Why is emulation useful? For computationally expensive model components, the emulator may be much cheaper than the original component. For instance, emulators could be used to speed up operationally used parametrizations to save computing time, or to make expensive components such as cloud bin microphysics schemes affordable in an operational forecast. They are also more portable to heterogeneous hardware using existing machine learning libraries. Neural networks can be trained to produce accurate answers at reduced numerical precision, as low as half precision with 16 bits per variable, providing an additional route for performance improvement.

Towards emulating the radiation scheme

As a first step, the emulation of the gravity wave drag parametrization scheme has been considered. Results have shown that a deep-learning emulator can indeed represent the scheme correctly. It can also be used to generate tangent linear and adjoint model code for use within 4D‑Var data assimilation. However, to make the approach viable for operational implementation, a more costly component of the Integrated Forecasting System (IFS) – the ecRad radiation scheme – would need to be emulated. Consequently, tests to emulate the ecRad radiation scheme were performed as part of the MAELSTROM EuroHPC-Joint Undertaking project. Datasets have been developed and published for the purpose of emulating radiative transfer within the IFS. These datasets can be used to learn the TripleClouds solver, which will be deployed operationally in the IFS in an upcoming cycle, or the more expensive SPARTACUS solver, which incorporates 3D cloud effects.

Changes in temperature error.
%3Cstrong%3EChanges%20in%20temperature%20error.%3C/strong%3E%20The%20charts%20show%20the%20change%20in%20root-mean-square%20(RMS)%20error%20of%20temperature%20if%20the%20emulator%20is%20used%20to%20represent%20the%20TripleClouds%20radiation%20scheme%20in%2024-hour%20and%20120-hour%20forecasts%20(top),%20and%20the%20same%20change%20if%20McICA,%20the%20current%20operational%20scheme,%20is%20compared%20with%20TripleClouds%20(bottom).%20The%20experiments%20were%20carried%20out%20from%201%20June%20to%2031%20August%202021.%20Red%20indicates%20where%20the%20emulator/McICA%20forecasts%20are%20degraded%20relative%20to%20TripleClouds,%20blue%20where%20they%20are%20improved.%20Cross-hatching%20indicates%20at%20least%2095%25%20confidence.
Changes in temperature error. The charts show the change in root-mean-square (RMS) error of temperature if the emulator is used to represent the TripleClouds radiation scheme in 24-hour and 120-hour forecasts (top), and the same change if McICA, the current operational scheme, is compared with TripleClouds (bottom). The experiments were carried out from 1 June to 31 August 2021. Red indicates where the emulator/McICA forecasts are degraded relative to TripleClouds, blue where they are improved.

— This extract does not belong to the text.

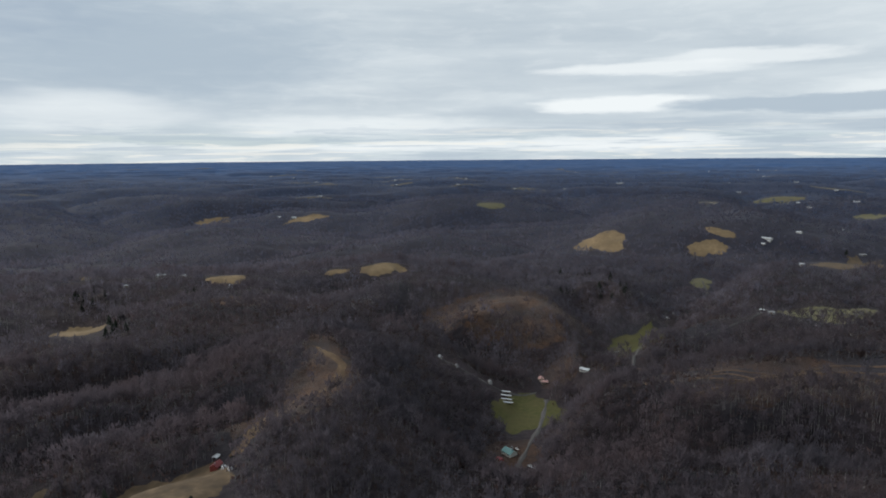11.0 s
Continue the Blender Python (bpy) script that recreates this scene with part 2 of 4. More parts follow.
# haze over the far ground, put into its base colours
GROUND_EDGES, GROUND_MATS = distances("hazed_woods", (
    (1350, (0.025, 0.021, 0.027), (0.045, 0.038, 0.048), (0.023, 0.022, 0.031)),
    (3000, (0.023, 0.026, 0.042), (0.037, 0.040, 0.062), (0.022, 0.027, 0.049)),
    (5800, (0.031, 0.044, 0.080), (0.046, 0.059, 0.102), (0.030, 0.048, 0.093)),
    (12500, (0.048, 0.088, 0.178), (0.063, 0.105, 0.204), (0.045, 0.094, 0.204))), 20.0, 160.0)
# the same haze painted into the twig colours
TWIG_EDGES, TWIG_MATS = distances("hazed_twigs", (
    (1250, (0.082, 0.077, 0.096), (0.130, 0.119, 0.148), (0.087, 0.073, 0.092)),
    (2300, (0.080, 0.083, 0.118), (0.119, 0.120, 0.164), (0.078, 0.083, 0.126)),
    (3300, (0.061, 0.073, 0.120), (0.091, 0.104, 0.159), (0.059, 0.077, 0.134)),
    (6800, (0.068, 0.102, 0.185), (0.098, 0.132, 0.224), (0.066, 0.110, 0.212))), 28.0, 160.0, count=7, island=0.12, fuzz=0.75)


# ---- the lie of the land ----
def lattice(ix, iy, seed):
    h = (ix.astype(np.int64) * 374761393 + iy.astype(np.int64) * 668265263 + seed * 1442695041) & 0x7FFFFFFF
    h = ((h ^ (h >> 13)) * 1274126177) & 0x7FFFFFFF
    h = h ^ (h >> 16)
    return (h & 0xFFFF) / 65535.0 * 2 * np.pi


def grad_noise(x, y, seed=0):
    ix, iy = np.floor(x), np.floor(y)
    fx, fy = x - ix, y - iy
    ux, uy = fx ** 3 * (fx * (fx * 6 - 15) + 10), fy ** 3 * (fy * (fy * 6 - 15) + 10)

    def g(dx, dy):
        a = lattice(ix + dx, iy + dy, seed)
        return np.cos(a) * (fx - dx) + np.sin(a) * (fy - dy)
    a = g(0, 0) * (1 - ux) + g(1, 0) * ux
    b = g(0, 1) * (1 - ux) + g(1, 1) * ux
    return (a * (1 - uy) + b * uy) * 1.5


RIDGES, HOLLOWS = [], []
PLAIN = 0.0        # the far river's plain


def ridge(*pts, w=92):
    RIDGES.append((np.array(pts, float), w))


def hollow(*pts, w=70):
    HOLLOWS.append((np.array(pts, float), w))


# mounds raised under far fields so the camera sees them over trees
KNOLLS = []


def knoll(x, y, h, a, b, turn):
    KNOLLS.append((x, y, h, a, b, radians(turn)))


ridge((-115, 405, 70), (-100, 450, 73), (-70, 490, 76), (-30, 530, 79), (10, 580, 82), (50, 615, 85), (90, 615, 88), (115, 595, 92))
ridge((-490, 320, 94), (-450, 350, 90), (-415, 380, 86), (-345, 395, 82), (-300, 405, 78), (-260, 415, 74), (-220, 425, 70), (-175, 430, 66))
ridge((-450, 550, 98), (-460, 625, 93), (-465, 715, 89), (-435, 775, 84), (-365, 785, 80), (-295, 780, 75), (-200, 745, 71), (-130, 725, 66), (-45, 695, 62))
ridge((-415, 550, 90), (-400, 600, 92), (-365, 635, 92), (-280, 570, 78), (-215, 605, 72), (-145, 655, 68), (-85, 690, 62))
ridge((-255, 825, 100), (-240, 930, 100), (-200, 1060, 100), (-160, 1180, 100), (-70, 1075, 100), (-5, 1000, 100), (70, 945, 100), (125, 895, 100), (155, 845, 100))
ridge((-835, 780, 92), (-810, 820, 92), (-725, 800, 92), (-670, 785, 92))
ridge((-650, 835, 96), (-690, 985, 96), (-680, 1120, 96), (-595, 1180, 96), (-465, 1105, 96), (-345, 970, 96))
ridge((-535, 1270, 100), (-520, 1470, 100), (-485, 1555, 100), (-380, 1705, 100))
ridge((-870, 590, 96), (-830, 635, 96), (-765, 675, 96), (-640, 675, 96))
ridge((-720, 480, 84), (-700, 535, 84), (-625, 560, 84), (-535, 560, 84))
ridge((-115, 880, 72), (-65, 845, 63), (-20, 840, 55))
ridge((-210, 935, 85), (-220, 845, 72), (-235, 830, 60))
ridge((-605, -105, 84), (-625, -65, 87), (-650, -25, 90), (-680, 25, 93), (-720, 80, 96), (-755, 145, 99), (-775, 175, 102))
ridge((-775, 175, 102), (-700, 220, 101), (-635, 270, 101), (-580, 330, 100), (-545, 370, 100), (-495, 400, 99), (-455, 435, 99), (-405, 515, 98), (-375, 545, 98))
ridge((-715, 170, 98), (-550, 160, 93), (-455, 160, 88), (-375, 165, 84))
ridge((-405, 340, 88), (-375, 360, 88), (-330, 370, 88))
ridge((-1010, 280, 104), (-1035, 385, 101), (-960, 495, 99), (-820, 465, 96), (-765, 480, 94))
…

Cross-hatching indicates at least 95% confidence.

Accurate neural network emulators have been created for the TripleClouds solver. Shortwave and longwave processes are solved separately. For the shortwave process, a series of recurrent neural networks, chosen to mimic the existing algorithm, was created by Peter Ukkonen from the Danish Meteorological Institute and has been adopted here. For the longwave process, a convolutional-based neural network is used. In simulations at about 29 km resolution, when coupling the neural network solution instead of the TripleClouds solver to the IFS, we find good agreement in the troposphere compared to the reference simulation, with only small degradations in the stratosphere above 100 hPa (see the top two figure panels). To contextualise these changes, we also plot the impact using the current solver, McICA, instead of the upcoming TripleClouds solver, which was used to generate the machine learning data (see the bottom two panels).

However, emulators will eventually only be useful in the IFS if they can either be more efficient or portable when compared to the conventional model component; if they emulate a version of the parametrization scheme that would otherwise be too expensive for operational use; or if they can be used to generate tangent linear and adjoint model code for data assimilation.

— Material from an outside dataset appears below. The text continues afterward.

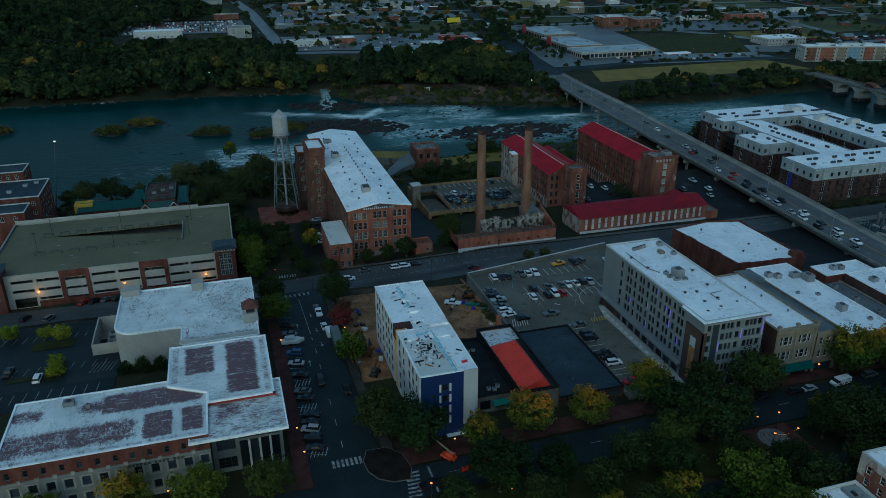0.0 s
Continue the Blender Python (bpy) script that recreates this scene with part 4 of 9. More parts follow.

The Infero library was used to execute machine learning libraries into the code framework of the IFS. So far, tests have been limited to CPU hardware, and improvements in efficiency are only ~25%. However, in the next step the execution on GPUs will be tested, and significant improvements in efficiency are anticipated here.

Additional tests

Work has also begun to investigate the emulation of expensive versions of the parametrization scheme. A study in collaboration with the University of Reading has shown that neural networks can represent 3D cloud effects as represented in the SPARTACUS solver. Here, emulators were trained to predict the difference between the default TripleClouds radiation scheme and SPARTACUS. Results have been published, but model evaluation has so far only been done in offline simulations, so further work on the coupling and applications within IFS simulations will be required.

Finally, tests using the emulator to generate a tangent linear or adjoint version of the neural network emulator will be performed shortly. While it is still unclear whether simulations will stay stable during the 4D-Var minimisation process, the approach is very promising: it will represent the latest version of the radiation scheme in simulations, while the current data assimilation is still performed with the tangent linear and adjoint model code that was derived for an old version of the radiation scheme.